11 – 2008 Matthieu Barret, Brise Cailloux, Cornas
This wine is 100% Syrah which is farmed organically and biodynamically. It is sourced from almost 10 hectares of vines . Between half and all of the fruit is destalked, the cap punched, then aged for 18 months in used casks. Very little sulphur is used. Decanted for two hours prior to tasting. There was a nose of pepper and pine. In the mouth the fruit was very tart with citric red fruit flavors. There were drying tannins and a hint of yeast in the aftertaste. On the second night the yeasty flavors continued with red grapefruit in the aftertaste. Not enough sulphur? * Now.

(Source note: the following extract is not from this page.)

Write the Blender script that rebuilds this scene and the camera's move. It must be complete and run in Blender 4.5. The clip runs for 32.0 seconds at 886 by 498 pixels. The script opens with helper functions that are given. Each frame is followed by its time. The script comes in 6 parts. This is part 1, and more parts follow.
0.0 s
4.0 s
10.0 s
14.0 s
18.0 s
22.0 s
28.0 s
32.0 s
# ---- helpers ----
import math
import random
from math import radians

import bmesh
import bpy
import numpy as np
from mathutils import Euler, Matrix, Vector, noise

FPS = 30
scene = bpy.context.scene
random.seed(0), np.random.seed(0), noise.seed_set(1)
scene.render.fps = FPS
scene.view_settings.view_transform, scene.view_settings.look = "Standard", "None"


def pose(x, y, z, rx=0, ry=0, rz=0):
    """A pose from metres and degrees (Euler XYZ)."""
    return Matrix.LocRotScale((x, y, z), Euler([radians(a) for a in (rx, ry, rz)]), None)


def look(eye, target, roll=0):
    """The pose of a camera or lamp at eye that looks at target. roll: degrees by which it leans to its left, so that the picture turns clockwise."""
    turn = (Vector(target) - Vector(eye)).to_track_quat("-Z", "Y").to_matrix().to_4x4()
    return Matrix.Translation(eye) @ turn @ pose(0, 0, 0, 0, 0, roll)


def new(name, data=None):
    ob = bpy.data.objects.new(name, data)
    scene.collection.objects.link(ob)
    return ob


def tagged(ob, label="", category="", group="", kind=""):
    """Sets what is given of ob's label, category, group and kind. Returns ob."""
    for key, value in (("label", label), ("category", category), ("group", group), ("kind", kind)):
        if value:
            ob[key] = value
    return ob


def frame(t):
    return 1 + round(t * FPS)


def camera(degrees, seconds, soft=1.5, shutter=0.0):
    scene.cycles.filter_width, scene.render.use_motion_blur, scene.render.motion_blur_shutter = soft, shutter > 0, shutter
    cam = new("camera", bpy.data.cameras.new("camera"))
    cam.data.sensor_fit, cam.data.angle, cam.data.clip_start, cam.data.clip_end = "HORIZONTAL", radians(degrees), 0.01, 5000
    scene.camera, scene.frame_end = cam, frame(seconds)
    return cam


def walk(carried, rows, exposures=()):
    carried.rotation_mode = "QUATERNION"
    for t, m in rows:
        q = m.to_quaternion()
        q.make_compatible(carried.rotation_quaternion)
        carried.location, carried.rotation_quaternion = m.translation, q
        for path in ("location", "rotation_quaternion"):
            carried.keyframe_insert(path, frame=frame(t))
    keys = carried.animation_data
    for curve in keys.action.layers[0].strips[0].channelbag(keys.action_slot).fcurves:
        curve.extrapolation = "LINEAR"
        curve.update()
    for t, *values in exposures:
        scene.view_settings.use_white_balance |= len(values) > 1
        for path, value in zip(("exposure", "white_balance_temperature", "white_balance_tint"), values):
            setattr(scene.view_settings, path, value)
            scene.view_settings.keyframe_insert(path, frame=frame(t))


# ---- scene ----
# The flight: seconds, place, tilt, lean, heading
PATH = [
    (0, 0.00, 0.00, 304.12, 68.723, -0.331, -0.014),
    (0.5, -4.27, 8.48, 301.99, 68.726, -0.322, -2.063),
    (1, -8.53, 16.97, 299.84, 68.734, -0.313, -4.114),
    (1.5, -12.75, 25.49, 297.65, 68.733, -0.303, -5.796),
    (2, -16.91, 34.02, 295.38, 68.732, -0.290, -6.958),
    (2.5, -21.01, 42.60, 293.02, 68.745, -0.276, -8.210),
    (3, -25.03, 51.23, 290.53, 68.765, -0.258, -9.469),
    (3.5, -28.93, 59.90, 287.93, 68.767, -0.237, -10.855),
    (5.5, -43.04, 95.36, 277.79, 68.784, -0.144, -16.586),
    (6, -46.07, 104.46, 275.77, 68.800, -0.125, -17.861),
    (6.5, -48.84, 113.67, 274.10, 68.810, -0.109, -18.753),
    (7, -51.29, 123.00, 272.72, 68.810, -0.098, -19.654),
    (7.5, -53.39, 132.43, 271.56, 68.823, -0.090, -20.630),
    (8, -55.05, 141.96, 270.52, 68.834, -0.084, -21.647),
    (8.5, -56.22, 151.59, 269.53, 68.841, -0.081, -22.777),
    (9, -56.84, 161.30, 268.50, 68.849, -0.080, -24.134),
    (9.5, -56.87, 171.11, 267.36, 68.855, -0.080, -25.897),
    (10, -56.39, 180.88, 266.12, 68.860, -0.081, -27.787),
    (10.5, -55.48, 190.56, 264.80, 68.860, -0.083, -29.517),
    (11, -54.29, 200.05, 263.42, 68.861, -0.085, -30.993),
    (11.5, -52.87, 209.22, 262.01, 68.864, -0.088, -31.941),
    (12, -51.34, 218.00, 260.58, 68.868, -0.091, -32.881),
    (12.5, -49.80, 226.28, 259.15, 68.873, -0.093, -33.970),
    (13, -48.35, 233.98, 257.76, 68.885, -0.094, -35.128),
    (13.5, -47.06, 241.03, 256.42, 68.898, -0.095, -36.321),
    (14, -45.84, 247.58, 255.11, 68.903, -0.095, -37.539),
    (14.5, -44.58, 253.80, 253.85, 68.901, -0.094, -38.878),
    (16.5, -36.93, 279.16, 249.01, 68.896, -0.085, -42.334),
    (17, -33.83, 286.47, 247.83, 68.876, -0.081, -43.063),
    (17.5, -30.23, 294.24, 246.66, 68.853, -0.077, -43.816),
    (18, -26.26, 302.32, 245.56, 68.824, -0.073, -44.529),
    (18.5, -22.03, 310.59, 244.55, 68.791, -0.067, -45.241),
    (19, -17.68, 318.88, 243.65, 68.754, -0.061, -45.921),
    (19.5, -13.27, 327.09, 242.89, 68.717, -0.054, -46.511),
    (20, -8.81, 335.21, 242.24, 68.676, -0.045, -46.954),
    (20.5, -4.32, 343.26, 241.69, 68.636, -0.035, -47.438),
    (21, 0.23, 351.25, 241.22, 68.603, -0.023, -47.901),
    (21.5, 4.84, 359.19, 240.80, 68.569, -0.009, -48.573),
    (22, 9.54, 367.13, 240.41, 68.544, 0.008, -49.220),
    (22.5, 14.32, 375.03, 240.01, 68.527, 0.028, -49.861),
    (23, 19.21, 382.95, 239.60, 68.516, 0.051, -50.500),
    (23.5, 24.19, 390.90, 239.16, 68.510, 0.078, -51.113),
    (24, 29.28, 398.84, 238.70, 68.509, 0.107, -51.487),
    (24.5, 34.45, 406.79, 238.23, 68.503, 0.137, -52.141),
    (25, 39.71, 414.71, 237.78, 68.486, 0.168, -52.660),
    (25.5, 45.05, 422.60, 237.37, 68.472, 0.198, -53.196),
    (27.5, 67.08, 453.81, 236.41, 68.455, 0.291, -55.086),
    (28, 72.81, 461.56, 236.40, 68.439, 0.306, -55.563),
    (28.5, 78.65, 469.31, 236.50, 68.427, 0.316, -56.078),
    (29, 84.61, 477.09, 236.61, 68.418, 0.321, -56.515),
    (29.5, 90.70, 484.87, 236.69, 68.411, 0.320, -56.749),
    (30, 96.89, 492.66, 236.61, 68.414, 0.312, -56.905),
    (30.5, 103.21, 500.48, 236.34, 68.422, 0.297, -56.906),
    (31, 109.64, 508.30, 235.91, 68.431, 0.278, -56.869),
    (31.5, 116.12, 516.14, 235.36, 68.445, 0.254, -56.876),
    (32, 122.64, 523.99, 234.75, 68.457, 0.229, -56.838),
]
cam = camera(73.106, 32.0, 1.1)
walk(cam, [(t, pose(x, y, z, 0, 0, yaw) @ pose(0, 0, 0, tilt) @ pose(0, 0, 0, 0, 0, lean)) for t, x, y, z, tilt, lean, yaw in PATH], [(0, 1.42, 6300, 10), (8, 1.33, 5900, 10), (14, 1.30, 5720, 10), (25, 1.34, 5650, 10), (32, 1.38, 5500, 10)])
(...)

12 – 2011 Pierre Gonon, Les Iles Feray, Ardeche
Imported by. This wine is 100% Syrah which was fermented with indigenous yeast then aged for 13-15 months in 600 liter casks which are 1 to 40 years old. Decanted for one hour prior to tasting. The color was a medium grapey ruby. At first there was a strange nose with some mixed ripe berries. With air the nose became muted with aromas of fresh berries. In the mouth there was blacker fruit, a serious attitude, gentle weight to the unique and good flavors. On the second night there were flavors of tart black fruit, berries, and minerals. There was salivating acidity and a brighter finish where firm, drying, and somewhat grapey tannins came out. The wine stands out and should be cellared for the short-term. *** 2015-2025.
These wines were casually tasted during my recent trip to Seattle. The Ash Hollow starts off lush from the very first glass and would be quickly finished in a social setting. But on the third night I was quite captivated by the nose and was almost content to just smell it. The Cor Cellars showed a bit more breed and remained confident in itself over three nights. I would be curious to try it again out of a wine glass instead of a tumbler. The Chateau La Garde had attractive black fruit but we all suspected this will bow down to its structure. The Syncline was nice. From a cooler vintage it offers up a bright profile of blackberry and red fruits which are enlivened by its acidity. I think it attractive and would stick a few bottles in my cellar for short-term aging. Please find my casual tasting notes below. The Chateau La Garde was purchased by Clark & Julia’s some time ago, the Ash Hollow and Cor Cellars were purchased at Whole Foods, and the Syncline was purchased at Soul Wine.
2008 Ash Hollow, Nine Mile, Walla Walla Valley – $20
This wine is a blend of 60% Merlot and 40% Cabernet Sauvignon. Alcohol 14.4%. The color was medium garnet cherry. The light nose was pretty with floral aromas, citrus, and tropical fruit. Nice nose. In the mouth the fruit was up from with some looseness. The black and red fruit was heady with some tang and spice followed by pretty fruit in the finish. This became elegant and attractive on the third night as it showed more restraint. Tasted over three nights.
2009 Cor Cellars, Petit Verdot, McKinley Springs Vineyard, Horse Heaven Hills – $20
This wine is 100% Petit Verdot which was aged for 18 months in barrel. The color was a medium black cherry. In the mouth there was inky black fruit which was very focused with ripe flavors and some spice. The wine starts off very gentle then there is an expansion of flavors as it puts on weight in the finish. This seductive wine becomes a little racy in the finish followed by some warmth and tannins in the aftertaste. Tasted over three nights.
2005 Chateau La Garde, Pessac-Leognan –
Imported by Bordeaux Wine Locators. This wine is an almost equal blend of Cabernet Sauvignon and Merlot. Alcohol 13.5%. Popped and poured back and forth between glasses. The light nose offered up tight but enjoyable black fruit and eventually some black tea. The pure, youthful black fruit in the mouth was met by firm structure and fine-grained tannins. Decent flavors but it firmed up with air and appears that the fruit will subside and the structure take over.
2011 Syncline, Subduction Red, Columbia Valley – $20
This wine is a blend of 39% Mourvedre, 29% Grenache, 14% Syrah, 9% Carignan, 7% Counoise, and 2% Cinsault. It was fermented in open top as well as closed-top concrete Nomblot tanks with inoculated yeasts. It was then aged for 11 months. Alcohol 13.5%. The color was a purple ruby. The light nose has aromas of delicate black fruit, ripe red fruit, and some strawberry. In the mouth the flavors are framed with a firmness and well-integrated acidity. There are red raspberry fruits which are bright. A bit perfumed in the finish with darker fruit and citrus, followed by mild salivation, citrus notes, and a light amount of very fine tannins. With air the fruit shows delicacy and purity. I would cellar this for one year.